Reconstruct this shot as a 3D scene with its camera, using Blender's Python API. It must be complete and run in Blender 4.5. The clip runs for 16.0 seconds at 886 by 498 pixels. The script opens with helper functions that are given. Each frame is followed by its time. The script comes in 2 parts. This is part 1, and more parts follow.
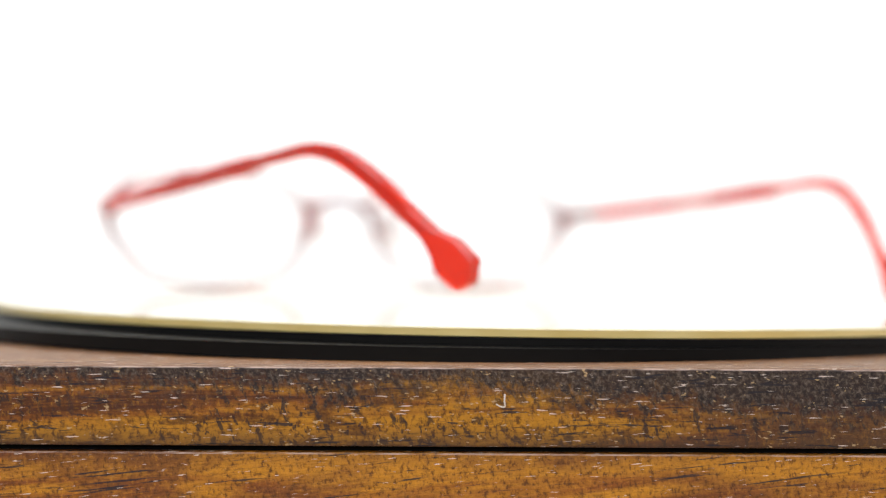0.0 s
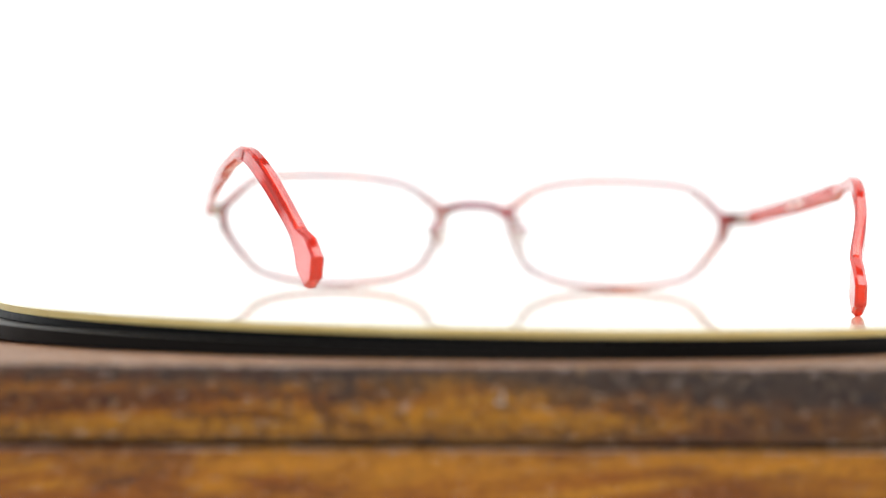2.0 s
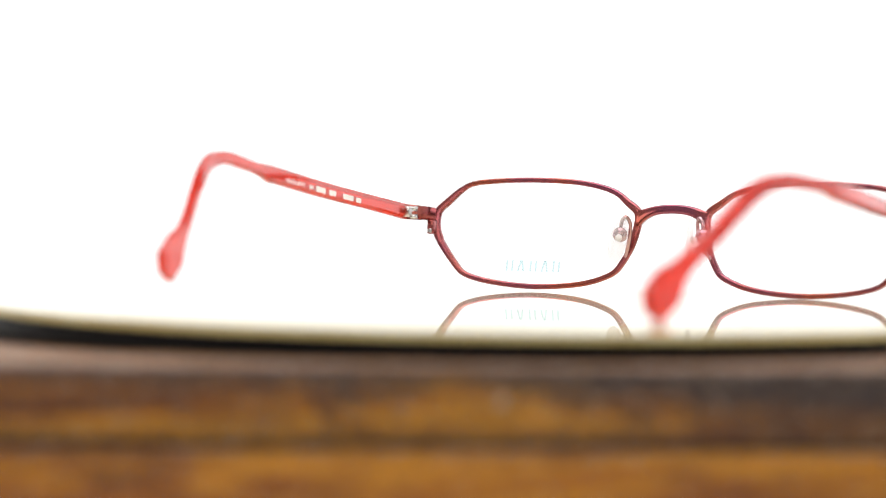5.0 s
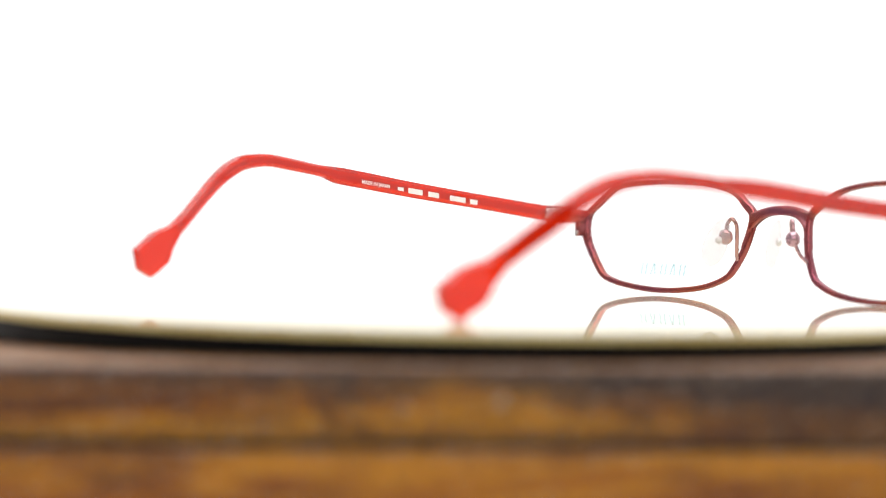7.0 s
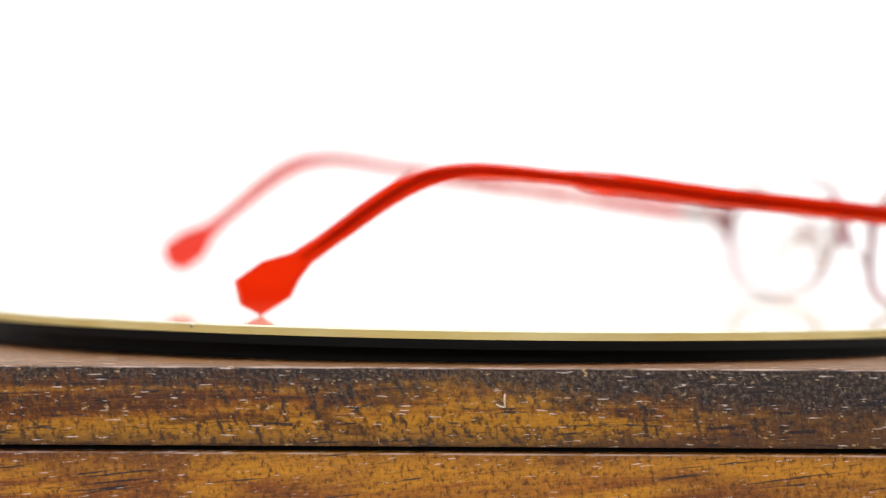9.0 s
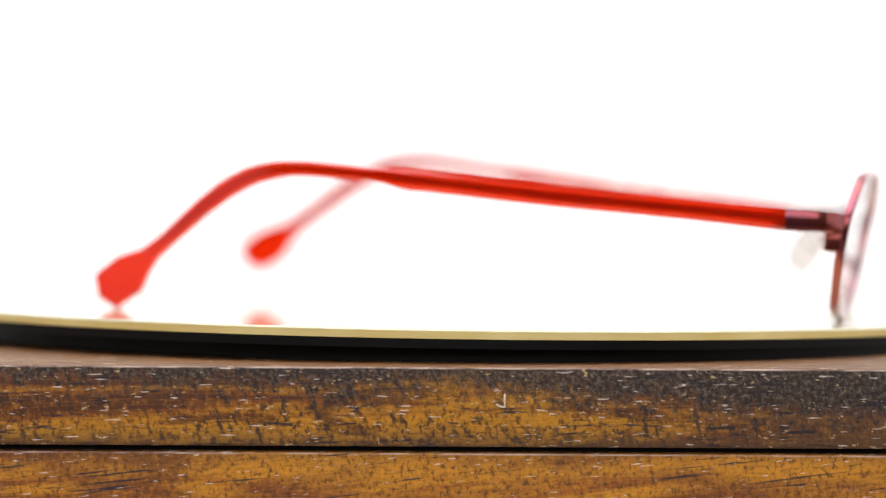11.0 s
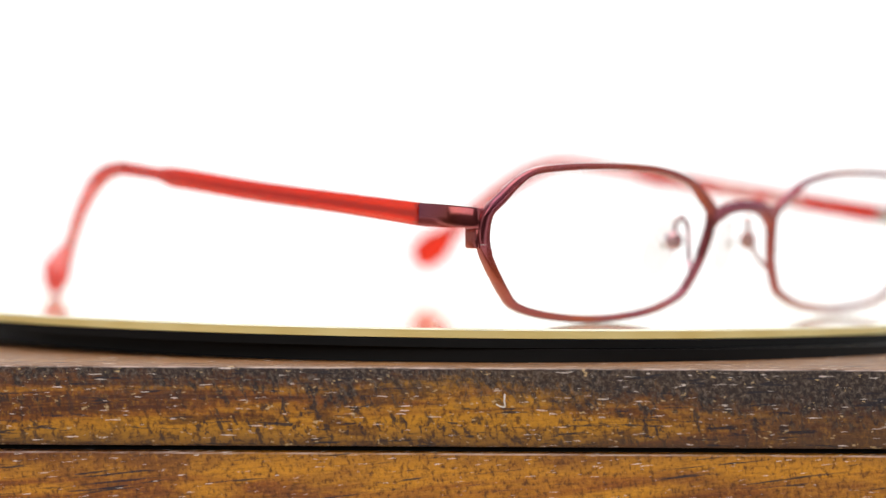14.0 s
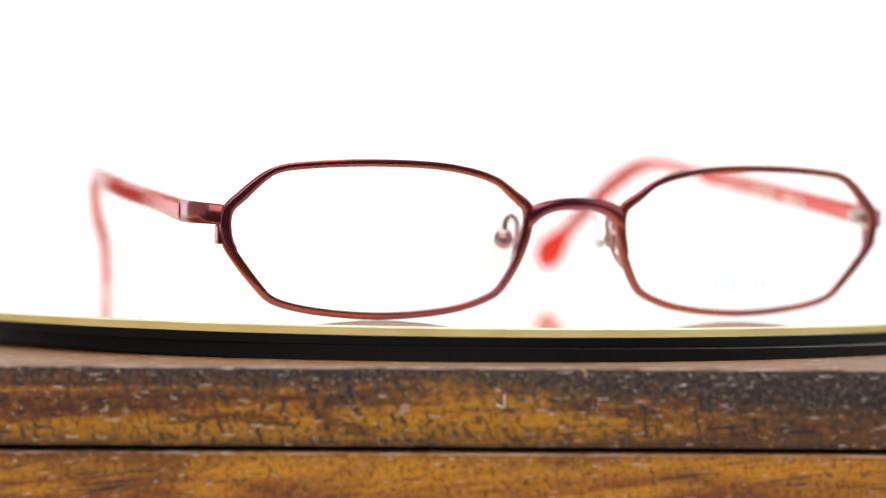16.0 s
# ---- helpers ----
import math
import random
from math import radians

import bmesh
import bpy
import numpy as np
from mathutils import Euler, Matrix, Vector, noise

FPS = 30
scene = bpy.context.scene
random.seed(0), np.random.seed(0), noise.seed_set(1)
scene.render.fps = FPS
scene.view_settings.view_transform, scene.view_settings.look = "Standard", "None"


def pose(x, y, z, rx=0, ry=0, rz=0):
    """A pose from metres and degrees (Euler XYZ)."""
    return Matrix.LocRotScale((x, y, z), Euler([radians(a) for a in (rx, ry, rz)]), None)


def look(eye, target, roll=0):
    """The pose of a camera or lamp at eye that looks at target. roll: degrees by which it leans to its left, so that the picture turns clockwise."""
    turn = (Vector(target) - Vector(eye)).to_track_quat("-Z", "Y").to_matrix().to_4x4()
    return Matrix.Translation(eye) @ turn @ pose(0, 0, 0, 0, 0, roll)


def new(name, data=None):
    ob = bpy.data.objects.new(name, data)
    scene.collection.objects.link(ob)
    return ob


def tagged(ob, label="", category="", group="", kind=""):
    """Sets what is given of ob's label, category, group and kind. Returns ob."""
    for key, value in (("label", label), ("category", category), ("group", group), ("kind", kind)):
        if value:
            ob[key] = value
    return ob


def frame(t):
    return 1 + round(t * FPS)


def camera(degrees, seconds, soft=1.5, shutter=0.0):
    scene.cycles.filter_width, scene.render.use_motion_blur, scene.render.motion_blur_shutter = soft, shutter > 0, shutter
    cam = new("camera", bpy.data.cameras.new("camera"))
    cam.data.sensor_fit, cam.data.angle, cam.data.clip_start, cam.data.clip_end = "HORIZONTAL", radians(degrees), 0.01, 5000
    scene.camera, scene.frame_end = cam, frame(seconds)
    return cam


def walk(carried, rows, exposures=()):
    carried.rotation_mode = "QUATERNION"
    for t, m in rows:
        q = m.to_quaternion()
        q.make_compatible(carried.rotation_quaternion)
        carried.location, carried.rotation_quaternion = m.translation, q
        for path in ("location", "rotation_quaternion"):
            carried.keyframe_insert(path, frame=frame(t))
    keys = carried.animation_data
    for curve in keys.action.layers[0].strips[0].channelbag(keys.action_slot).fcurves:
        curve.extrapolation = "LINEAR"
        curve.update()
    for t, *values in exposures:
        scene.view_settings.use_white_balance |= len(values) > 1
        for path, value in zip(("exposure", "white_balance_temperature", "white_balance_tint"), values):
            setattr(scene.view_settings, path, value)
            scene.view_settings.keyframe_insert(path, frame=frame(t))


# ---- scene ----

§ §

◆ Your instructions ◆
Locate the lines above that hold the word "roll". Show every one of them.

◆ Answer to the exercise ◆
def look(eye, target, roll=0):
    """The pose of a camera or lamp at eye that looks at target. roll: degrees by which it leans to its left, so that the picture turns clockwise."""
    return Matrix.Translation(eye) @ turn @ pose(0, 0, 0, 0, 0, roll)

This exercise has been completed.